[Scripts that build animated scenes]
* * * *

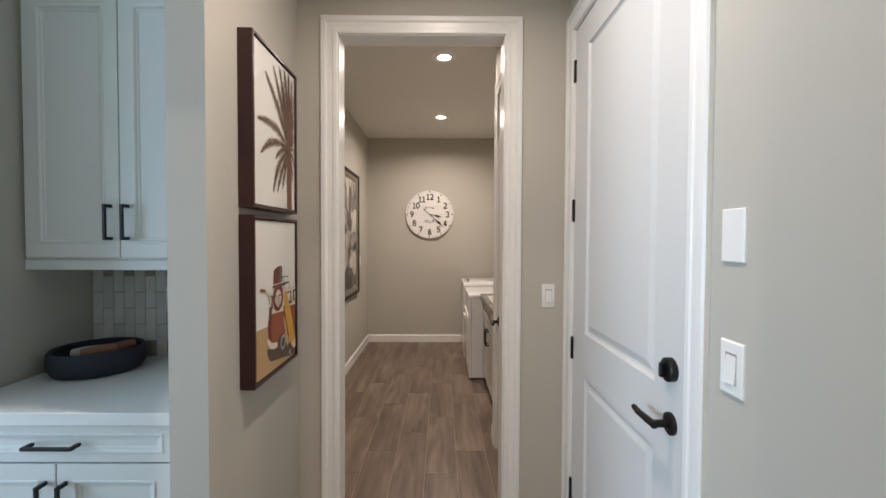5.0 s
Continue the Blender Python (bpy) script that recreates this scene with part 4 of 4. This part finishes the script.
# strokes of slab-serif digits in a box 0.62 wide and 1 high, baseline at 0
DIGITS = {
    "0": [arc(0.31, 0.5, 0.23, 0.42, 0, 360, 24)],
    "1": [[(0.33, 0.04), (0.33, 0.94)], [(0.12, 0.80), (0.22, 0.88), (0.33, 0.90)], [(0.10, 0.065), (0.56, 0.065)]],
    "2": [arc(0.31, 0.68, 0.21, 0.25, 165, -20) + [(0.42, 0.44), (0.12, 0.10)], [(0.06, 0.075), (0.56, 0.075)], [(0.53, 0.03), (0.53, 0.22)]],
    "3": [arc(0.28, 0.71, 0.20, 0.22, 155, -90), arc(0.28, 0.29, 0.23, 0.22, 90, -155)],
    "4": [[(0.42, 0.04), (0.42, 0.94)], [(0.40, 0.92), (0.07, 0.32)], [(0.05, 0.29), (0.60, 0.29)], [(0.27, 0.065), (0.58, 0.065)]],
    "5": [[(0.52, 0.93), (0.15, 0.93)], [(0.16, 0.95), (0.13, 0.50)], arc(0.28, 0.32, 0.23, 0.25, 130, -155)],
    "6": [arc(0.31, 0.30, 0.22, 0.23, 0, 360, 20), [(0.10, 0.34), (0.16, 0.56), (0.28, 0.78), (0.43, 0.96)]],
    "7": [[(0.06, 0.92), (0.56, 0.92)], [(0.53, 0.92), (0.36, 0.55), (0.25, 0.04)], [(0.09, 0.95), (0.09, 0.76)]],
    "8": [arc(0.31, 0.71, 0.185, 0.20, 0, 360, 20), arc(0.31, 0.27, 0.225, 0.22, 0, 360, 20)],
    "9": [arc(0.31, 0.70, 0.22, 0.23, 0, 360, 20), [(0.52, 0.66), (0.46, 0.44), (0.34, 0.22), (0.19, 0.04)]],
}


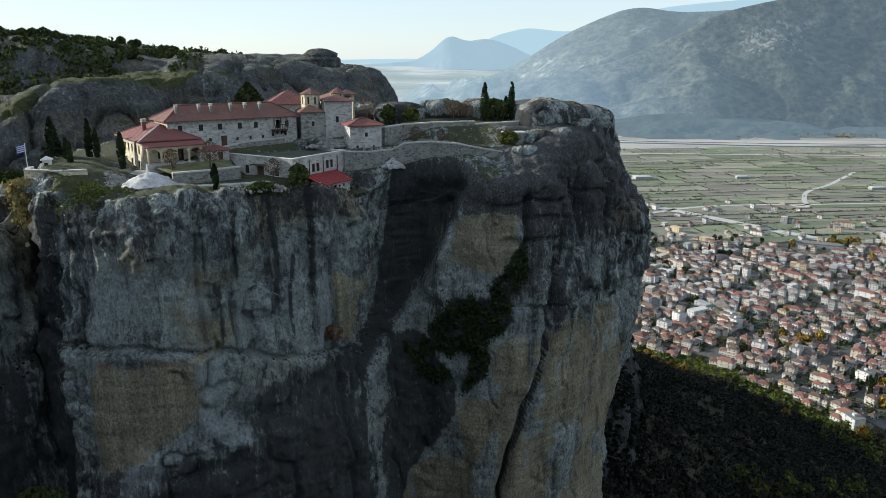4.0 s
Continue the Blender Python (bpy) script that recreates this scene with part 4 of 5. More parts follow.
# square hut on the wall
hut = empty("stone_hut", site(0.8, 165.0, 241.5, 22), "small square stone hut with a red tiled roof", "building")
part("wall", wall_with_holes(0, 6.2, -3, 4.3, [(3.2, 2.3, 0.6, 0.8), (1.4, 0.2, 0.5, 0.5), (4.6, 0.2, 0.4, 0.4)]), STONE, hut)
part("wall", boxed(0, 0.5, 0.5, 5, -3, 4.3), STONE, hut)
part("wall", boxed(5.7, 6.2, 0.5, 5, -3, 4.3), STONE, hut)
part("wall", boxed(0.5, 5.7, 4.5, 5, -3, 4.3), STONE, hut)
part("roof", hip_roof(-0.45, 6.65, -0.45, 5.45, 4.3, 1.1), TILES_NEW, hut)
hip_caps(hut, -0.45, 6.65, -0.45, 5.45, 4.48, 1.1, 2.95, TILES)
for x, z, w, h in ((3.2, 2.3, 0.6, 0.8), (1.4, 0.2, 0.5, 0.5), (4.6, 0.2, 0.4, 0.4)):
    window(hut, x, 0, z, w, h, lintel=False)

# church
church = empty("church", site(-9.5, 170.8, 242.0, 19.5), "tall grey stone church with tiled roofs and drums", "church")
part("wall", wall_with_holes(4.8, 10.2, -4, 8.0, [(7.2, 3.9, 0.6, 1.2), (8.6, 1.2, 0.4, 0.8)], 0.6), STONE, church)
part("wall", wall_with_holes(0, 4.797, -4, 5.9, [(2.4, 3.2, 0.5, 1.0)], 0.6, 0.4), STONE_OLD, church)
part("wall", boxed(0, 0.6, 1.003, 12, -4, 5.9), STONE_OLD, church)
part("wall", boxed(4.8, 5.4, 0.603, 11.397, -4, 8.0), STONE, church)
part("wall", boxed(9.6, 10.2, 0.603, 11.397, -4, 8.0), STONE, church)
part("wall", boxed(0.603, 10.2, 11.4, 12, -4, 5.9), STONE, church)
window(church, 7.2, 0, 3.9, 0.6, 1.2)
window(church, 8.6, 0, 1.2, 0.4, 0.8, lintel=False)
window(church, 2.4, 0.4, 3.2, 0.5, 1.0)
part("roof", hip_roof(-0.4, 4.797, -0.1, 12.4, 5.9, 1.3), TILES, church)
part("roof", hip_roof(4.5, 10.6, -0.4, 11.9, 8.0, 1.2), TILES, church)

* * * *

### EXERCISE PROMPT
In the listing above, locate the line containing "More parts follow." and the line containing "window(hut, x, 0, z, w, h, lintel=False)". Transcribe those two lines and everything between them, exactly as written.

### CORRECT OUTPUT
Continue the Blender Python (bpy) script that recreates this scene with part 4 of 5. More parts follow.
# square hut on the wall
hut = empty("stone_hut", site(0.8, 165.0, 241.5, 22), "small square stone hut with a red tiled roof", "building")
part("wall", wall_with_holes(0, 6.2, -3, 4.3, [(3.2, 2.3, 0.6, 0.8), (1.4, 0.2, 0.5, 0.5), (4.6, 0.2, 0.4, 0.4)]), STONE, hut)
part("wall", boxed(0, 0.5, 0.5, 5, -3, 4.3), STONE, hut)
part("wall", boxed(5.7, 6.2, 0.5, 5, -3, 4.3), STONE, hut)
part("wall", boxed(0.5, 5.7, 4.5, 5, -3, 4.3), STONE, hut)
part("roof", hip_roof(-0.45, 6.65, -0.45, 5.45, 4.3, 1.1), TILES_NEW, hut)
hip_caps(hut, -0.45, 6.65, -0.45, 5.45, 4.48, 1.1, 2.95, TILES)
for x, z, w, h in ((3.2, 2.3, 0.6, 0.8), (1.4, 0.2, 0.5, 0.5), (4.6, 0.2, 0.4, 0.4)):
    window(hut, x, 0, z, w, h, lintel=False)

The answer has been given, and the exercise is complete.